High Drama



It wouldn’t be spring without a trip to Basel, the Swiss city on the Rhine that hosts 100,000 jewelers and watchmakers every year for the luxury extravaganza known as Baselworld. For those who’ve never been, the fair is, hands down, the most glamorous event on the jewelry calendar.

A highlight this year was my appointment with Sevan Biçakçi, the enormously talented Turkish jeweler who has cultivated a global following for his wildly eccentric and technically improbable creations: cocktail rings carved into the likenesses of the Ottoman sultans, gem-encrusted sea creatures, jewels recalling the skyline of his beloved Istanbul.

As I admired the newest additions to Sevan’s repertoire, including a rose-cut yellow diamond ring marking his first foray into solitaires, I heard a familiar English accent behind me. I didn’t need to turn around to know it belonged to Theo Fennell, a celebrated society jeweler who cut his teeth in London during the swinging ’60s. As he strode into the cavern-like space, he grabbed Sevan in a bear hug. “I love this guy,” he said.

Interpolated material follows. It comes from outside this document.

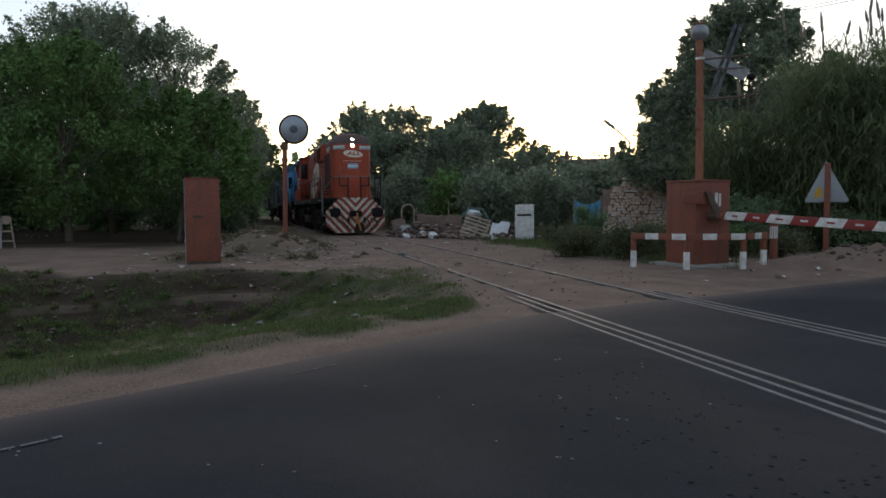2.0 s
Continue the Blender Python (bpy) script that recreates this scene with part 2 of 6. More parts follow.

It was a brief encounter, but a memorable one: Two jewelry legends with radically divergent styles coming together in a moment of mutual respect and admiration.

A grisly yet bejeweled crime scene from Theo Fennell’s 2007 Show Off! exhibition in London

Delighted to be a witness to their reunion, I was reminded of the last time I’d seen Fennell, in London in September 2007, when he staged a daring ­jewelry exhibition entitled Show Off! at the Royal Academy of Arts. A meditation on the intersection between jewelry, death, and theater, the exhibit featured a series of macabre dioramas—the disembodied head of Marie Antoinette lying at the base of a guillotine, for example—each accented with a single, outstanding piece of jewelry.

The theatrics were extraordinary, as was the point: “Jewelry will outlast us all,” according to ­Fennell, so we should treat it with the reverence afforded to fine art.

That brings me to the point of this issue, our annual paean to fashion. Having spent the past decade writing about jewelry, I know the relationship between the two is not always an easy one. The truth is that most fine jewelers recoil at the whims of fashion, even as they struggle to keep up with them.

Sevan’s rose-cut yellow diamond solitaire

The way I see it, however, fashion and jewelry are crucial to any endeavor in style. Turn to our fall fashion preview on page 148 to understand why, even in a season that promises a return to minimalism, the best expressions of style include at least a hint of sparkle and preciousness.

The red carpet offers the most thrilling example of how the worlds of fashion, ­jewelry, and old-fashioned Hollywood glamour collide. Few people can speak to that convergence better than Lorraine Schwartz, the subject of our Designer Showcase on page 139.

Like her contemporaries Sevan and Fennell, Schwartz owes her success to the drama, spectacle, and lasting emotion built into her work. So, sure, as you prepare for market week in Las Vegas, study up on the colors and styles that will figure prominently in fashion this year. Then put the notes away and buy the jewels that sing.